The Story of the 2019 NBL Canada Championship Game
While no one can be sure of what will happen when a finals series begin, there was one certainty of the 2019 NBL Canada Finals when it reached its conclusion: the league would have a new champion.
Neither of the two sides contesting the title of the league's eighth season, the Moncton Magic and the St. John's Edge, had made the finals before. In just their second season in operation, it was already a big achievement for St. John's to make it this far so early in their history.
The Magic, meanwhile, finished the regular season with the best record of all ten teams and gaining more and more momentum throughout the first two rounds of the playoffs. Receiving national attention for their exploits, they entered the finals as favourites, but success in the last series of the post-season was not assured.
On May 16th 2019 the fourth game of the 2019 finals took place at the Mile One Center in St. John's. The home team had a rough time in the first three games, with Shaquille Keith and Glen Davis recovering from injuries while Carl Davis and Junior Cadougan were both ruled out of game four completely. They were now looking to avoid being the first NBLC team to be swept in the finals, particularly on their home court.
The Magic had dominated the first three games in the finals, with commanding and consistent victories on both their home court and on their first trip to St. John's. Staying in Newfoundland for game four, they were looking to cap off their record-setting year in the best way possible.
At 7pm the game tipped off and Billy White began Moncton's campaign to end the series in four games. He opened the scoring with a three on the team's first possession, following it up with another while Glen Davis found the first open looks closer to the basket for St John’s.
The Magic resumed their scoring streak with threes from Corey Allmond and Trey Kell, which gave them the first double-digit lead of the game. Kell followed this up with six points in a row while the missed attempts kept piling up for the Edge. The Magic then embarked on a 13-2 run, at the end of which they led by double the Edge’s total.
Following on from the sixty-point opening quarter, the Edge began the second with six unanswered points, after which Nick Evans responded with a 7-0 run all on his own. Shortly after Trey Kell restored Moncton’s twenty-point lead, made even higher by Billy White, while Desmond Lee, Shaquille Keith and Russell Byrd kept finding it hard to instigate the fight back for the home team.
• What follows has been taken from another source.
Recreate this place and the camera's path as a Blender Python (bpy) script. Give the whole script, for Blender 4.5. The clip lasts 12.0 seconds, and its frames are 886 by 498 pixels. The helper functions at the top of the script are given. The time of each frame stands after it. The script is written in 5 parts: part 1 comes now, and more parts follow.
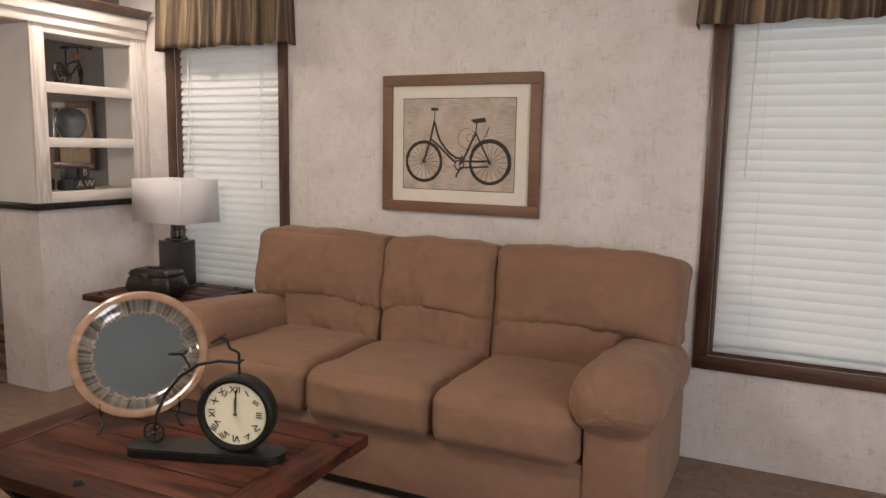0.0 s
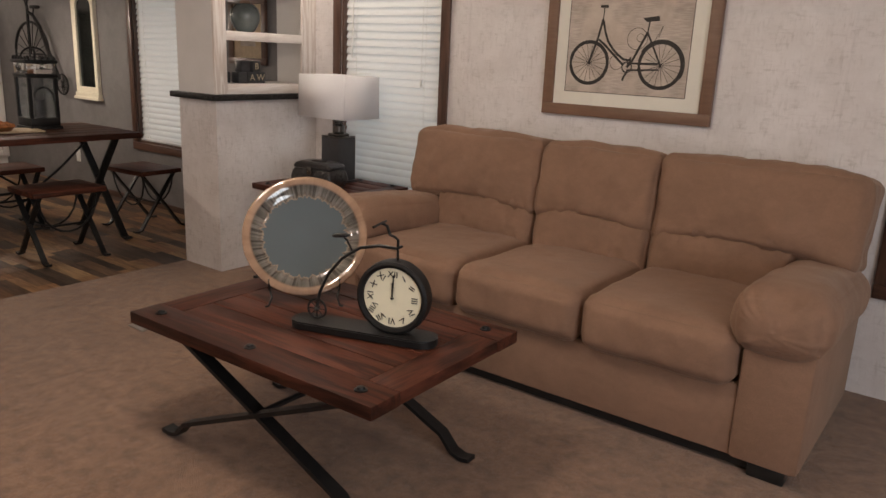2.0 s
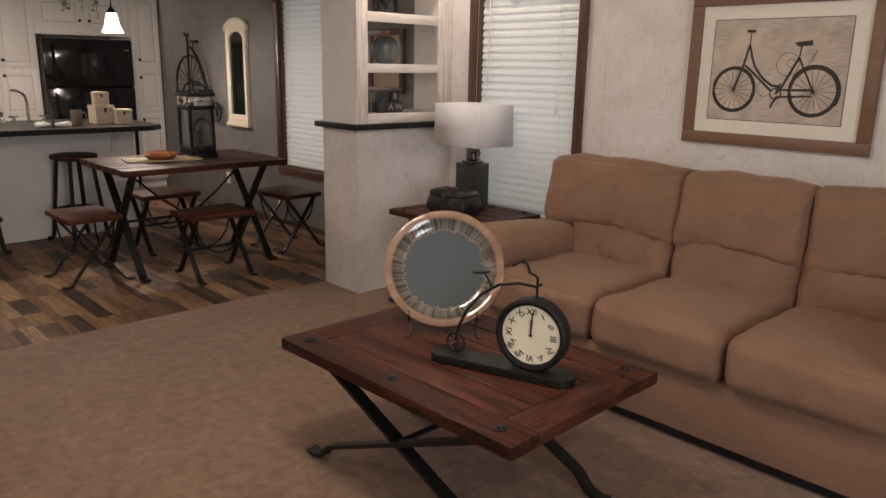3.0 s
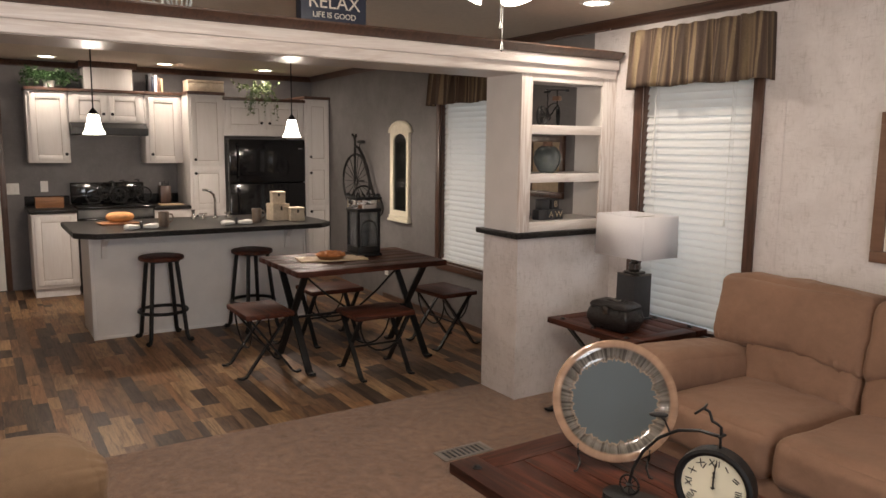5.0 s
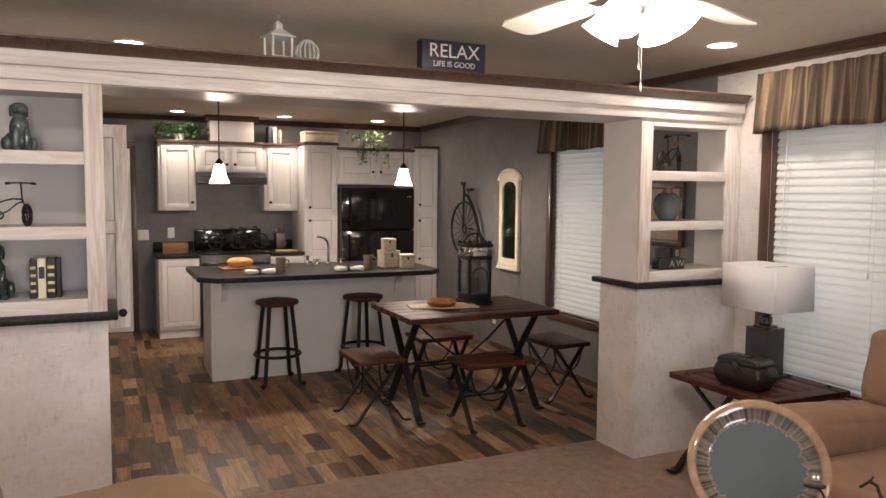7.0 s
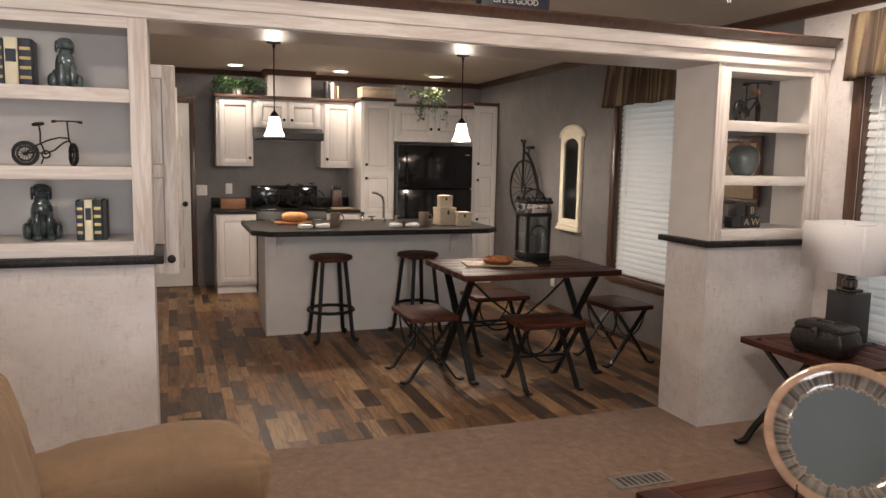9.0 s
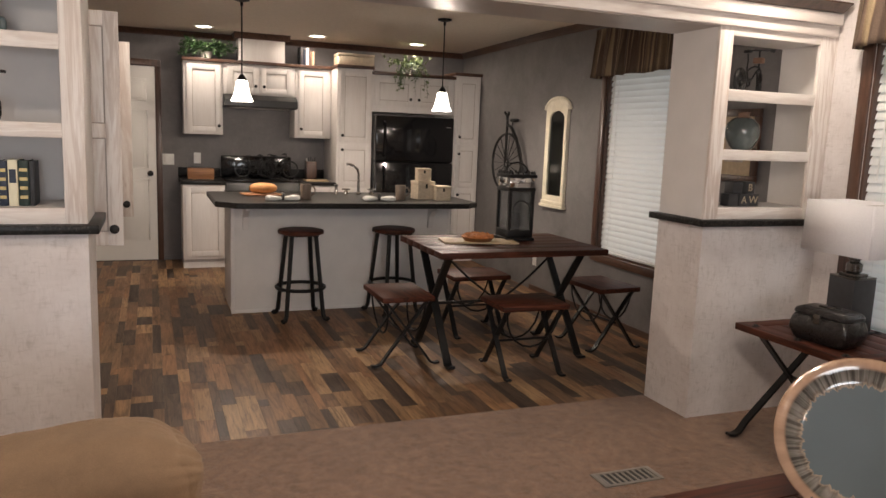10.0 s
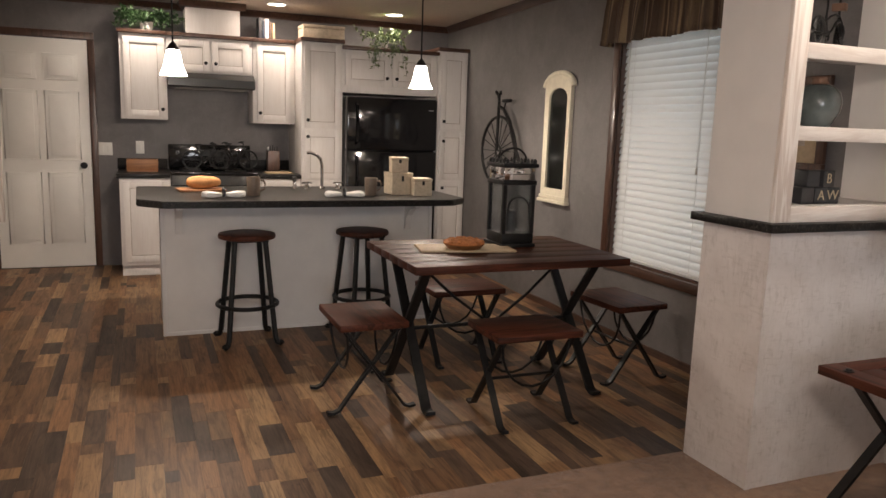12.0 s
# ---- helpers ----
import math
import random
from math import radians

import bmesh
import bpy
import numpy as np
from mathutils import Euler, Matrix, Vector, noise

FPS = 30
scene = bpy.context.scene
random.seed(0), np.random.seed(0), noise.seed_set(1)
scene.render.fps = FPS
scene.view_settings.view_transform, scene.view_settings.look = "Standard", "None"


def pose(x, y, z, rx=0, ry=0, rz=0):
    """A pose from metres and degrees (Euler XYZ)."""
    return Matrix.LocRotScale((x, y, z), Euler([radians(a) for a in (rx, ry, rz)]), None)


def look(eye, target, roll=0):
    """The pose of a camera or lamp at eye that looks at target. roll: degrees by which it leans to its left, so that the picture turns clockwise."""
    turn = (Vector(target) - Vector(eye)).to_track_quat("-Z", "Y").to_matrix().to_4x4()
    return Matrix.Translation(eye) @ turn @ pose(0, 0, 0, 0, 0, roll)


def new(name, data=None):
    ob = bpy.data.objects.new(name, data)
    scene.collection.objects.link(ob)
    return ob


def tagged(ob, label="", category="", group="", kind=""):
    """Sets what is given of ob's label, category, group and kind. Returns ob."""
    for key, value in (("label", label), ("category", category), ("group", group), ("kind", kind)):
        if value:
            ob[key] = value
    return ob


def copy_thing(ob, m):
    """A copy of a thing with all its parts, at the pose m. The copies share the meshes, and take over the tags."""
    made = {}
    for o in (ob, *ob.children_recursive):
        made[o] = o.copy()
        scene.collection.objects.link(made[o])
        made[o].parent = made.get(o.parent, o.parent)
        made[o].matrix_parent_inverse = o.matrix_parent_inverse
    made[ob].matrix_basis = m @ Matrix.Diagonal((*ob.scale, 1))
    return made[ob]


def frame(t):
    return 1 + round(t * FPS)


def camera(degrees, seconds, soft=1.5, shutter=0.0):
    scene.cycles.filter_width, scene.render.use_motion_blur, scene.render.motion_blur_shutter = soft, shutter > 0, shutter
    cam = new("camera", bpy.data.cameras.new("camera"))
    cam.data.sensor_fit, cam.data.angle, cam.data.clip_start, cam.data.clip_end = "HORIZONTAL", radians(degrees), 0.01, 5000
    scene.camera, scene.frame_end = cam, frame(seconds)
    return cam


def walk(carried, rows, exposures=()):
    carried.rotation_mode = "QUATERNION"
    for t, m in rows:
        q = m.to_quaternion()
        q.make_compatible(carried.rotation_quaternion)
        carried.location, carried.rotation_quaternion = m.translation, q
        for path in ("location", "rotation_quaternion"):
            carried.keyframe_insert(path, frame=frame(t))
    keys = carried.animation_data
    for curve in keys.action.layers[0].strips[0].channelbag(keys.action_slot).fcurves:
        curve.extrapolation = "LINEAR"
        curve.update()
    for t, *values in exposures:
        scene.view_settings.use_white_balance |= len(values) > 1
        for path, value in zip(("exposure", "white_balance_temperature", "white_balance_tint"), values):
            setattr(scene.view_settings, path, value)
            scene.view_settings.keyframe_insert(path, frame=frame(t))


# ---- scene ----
cam = camera(61.7, 12.0)
PATH = [
    (0, (0.222, -0.194, 1.405), (-0.635, 1.593, 1.135), 1.0),
    (0.5, (0.21, -0.185, 1.376), (-0.701, 1.563, 1.039), 1.3),
    (1, (0.199, -0.19, 1.362), (-0.786, 1.502, 0.955), 2.0),
    (1.5, (0.188, -0.192, 1.337), (-0.872, 1.44, 0.875), 2.7),
    (2, (0.174, -0.197, 1.336), (-0.983, 1.354, 0.833), 2.5),
    (2.5, (0.157, -0.219, 1.375), (-1.12, 1.233, 0.865), 2.0),
    (3, (0.14, -0.241, 1.411), (-1.27, 1.096, 0.935), 1.1),
    (3.5, (0.125, -0.244, 1.436), (-1.387, 0.996, 1.017), 0.0),
    (3.7, (0.119, -0.255, 1.443), (-1.418, 0.963, 1.048), -0.0),
    (5.3, (0.046, -0.334, 1.617), (-1.648, 0.701, 1.372), 0.9),
    (5.5, (0.03, -0.334, 1.613), (-1.676, 0.687, 1.395), 1.0),
    (6, (0.005, -0.345, 1.613), (-1.736, 0.621, 1.431), 0.7),
    (6.5, (-0.019, -0.36, 1.613), (-1.802, 0.531, 1.445), 0.4),
    (7, (-0.032, -0.372, 1.593), (-1.845, 0.458, 1.438), 0.5),
    (8.8, (-0.137, -0.276, 1.516), (-2.008, 0.393, 1.285), 0.8),
    (9, (-0.191, -0.286, 1.495), (-2.055, 0.396, 1.25), 1.1),
    (9.5, (-0.317, -0.236, 1.477), (-2.165, 0.474, 1.194), 1.4),
    (10, (-0.477, -0.141, 1.441), (-2.316, 0.586, 1.138), 2.2),
    (10.5, (-0.674, -0.019, 1.427), (-2.51, 0.709, 1.11), 2.7),
    (11, (-0.902, 0.11, 1.406), (-2.733, 0.846, 1.079), 2.6),
    (11.5, (-1.157, 0.212, 1.396), (-2.982, 0.959, 1.067), 2.2),
    (12, (-1.429, 0.306, 1.379), (-3.254, 1.057, 1.054), 1.9),
]
walk(cam, [(t, look(eye, target, roll)) for t, eye, target, roll in PATH],
     [(0, -0.02), (1.0, -0.04), (2.5, -0.18), (3.2, -0.18), (5.5, 0.0), (7.0, 0.08), (9.0, 0.04), (10.5, 0.05), (12, 0.10)])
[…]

A final three-pointer from Kell put the Magic ahead by twenty-two points at half-time. He then opened the second-half scoring, before a dry spell for Moncton allowed Lee, Isaiah Tate and Murphy Burnatowski to cut St. John’s deficit to single digits midway through the third. Jason Calliste ended the cold streak for the Magic and he and Kell restored the double-digit advantage for their team, with Corey Allmond dropping a layup which saw Moncton end the third quarter ahead 101-89.
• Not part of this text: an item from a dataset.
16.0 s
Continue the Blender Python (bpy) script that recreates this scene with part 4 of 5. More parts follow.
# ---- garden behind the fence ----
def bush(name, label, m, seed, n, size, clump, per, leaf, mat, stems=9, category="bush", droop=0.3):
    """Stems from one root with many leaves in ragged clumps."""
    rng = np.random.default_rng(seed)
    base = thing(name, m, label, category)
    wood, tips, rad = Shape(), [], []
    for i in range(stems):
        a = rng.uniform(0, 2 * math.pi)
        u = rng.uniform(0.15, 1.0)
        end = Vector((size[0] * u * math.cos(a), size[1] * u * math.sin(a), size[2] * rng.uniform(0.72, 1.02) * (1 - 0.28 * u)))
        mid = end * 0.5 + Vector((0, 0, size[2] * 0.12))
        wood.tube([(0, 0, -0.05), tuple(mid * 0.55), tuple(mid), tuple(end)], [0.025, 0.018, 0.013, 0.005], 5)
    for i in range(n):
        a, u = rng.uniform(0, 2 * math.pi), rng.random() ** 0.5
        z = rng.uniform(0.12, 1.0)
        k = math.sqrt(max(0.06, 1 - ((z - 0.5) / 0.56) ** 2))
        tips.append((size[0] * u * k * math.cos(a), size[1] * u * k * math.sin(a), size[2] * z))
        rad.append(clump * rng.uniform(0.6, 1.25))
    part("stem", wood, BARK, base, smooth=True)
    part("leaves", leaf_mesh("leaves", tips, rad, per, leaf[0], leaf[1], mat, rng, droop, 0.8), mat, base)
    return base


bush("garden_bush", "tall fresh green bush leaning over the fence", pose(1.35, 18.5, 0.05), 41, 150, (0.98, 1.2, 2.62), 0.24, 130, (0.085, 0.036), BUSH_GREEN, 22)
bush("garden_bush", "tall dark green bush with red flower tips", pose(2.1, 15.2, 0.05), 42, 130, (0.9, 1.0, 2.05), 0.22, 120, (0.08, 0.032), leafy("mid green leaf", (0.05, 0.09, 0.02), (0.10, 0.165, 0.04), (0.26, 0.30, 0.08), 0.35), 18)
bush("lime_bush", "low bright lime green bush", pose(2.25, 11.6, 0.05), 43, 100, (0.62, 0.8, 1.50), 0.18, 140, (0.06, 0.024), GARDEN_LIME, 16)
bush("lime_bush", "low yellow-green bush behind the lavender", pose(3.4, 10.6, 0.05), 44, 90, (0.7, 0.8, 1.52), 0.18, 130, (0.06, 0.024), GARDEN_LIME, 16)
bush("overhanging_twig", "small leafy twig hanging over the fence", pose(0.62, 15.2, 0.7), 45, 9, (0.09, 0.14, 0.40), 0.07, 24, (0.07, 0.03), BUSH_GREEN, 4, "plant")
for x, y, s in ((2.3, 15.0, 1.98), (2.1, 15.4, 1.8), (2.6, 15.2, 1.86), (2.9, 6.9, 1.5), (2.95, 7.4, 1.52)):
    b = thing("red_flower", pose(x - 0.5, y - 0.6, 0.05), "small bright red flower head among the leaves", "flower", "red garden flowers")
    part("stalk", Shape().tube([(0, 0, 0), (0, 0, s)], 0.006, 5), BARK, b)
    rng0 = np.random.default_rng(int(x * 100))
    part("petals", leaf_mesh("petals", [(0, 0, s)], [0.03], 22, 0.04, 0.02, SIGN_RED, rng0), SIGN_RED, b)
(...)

It was now do or die for St. John’s, who opened the final quarter with six unanswered points that Moncton responded to with seven of their own. Threes from Jared Nickens and Glen Davis and a layup by Jarryn Skeete made it a six-point game but the drama was cut short by a trio of successive three-point shots and a three-point play by Kell, which saw the Magic go into a sixteen-point lead.
Not about to go down without a fight, Desmond Lee put up the next sixteen points for St. John’s, bringing his total to a game-high 43 to go with 13 total rebounds. On the other end Kell led the Edge to more unstoppable offence right to the final buzzer. At which his total in the game came to 41 and the NBL Canada championship was the Moncton Magic’s.
The team had made history for the city and province of New Brunswick, bringing home their first national title. After leading the Magic in the first three games, his final forty-one point performance earned Kell an award all of his own, the coveted Most Valuable Player of the Finals title. For days the buzz of this victory reverberated over both in Moncton and St. John's - their mayor Danny Breen honoring a bet that he would wear a Magic jersey in session should they win in the finals.
The Magic looked set to repeat this finals victory the following season and again setting the best regular season record were poised to complete the two-peat, but the premature end to play meant they were denied the chance to do so. Nothing will ever take away what they achieved in 2019, commemorated by their name forever engraved on the NBLC championship trophy.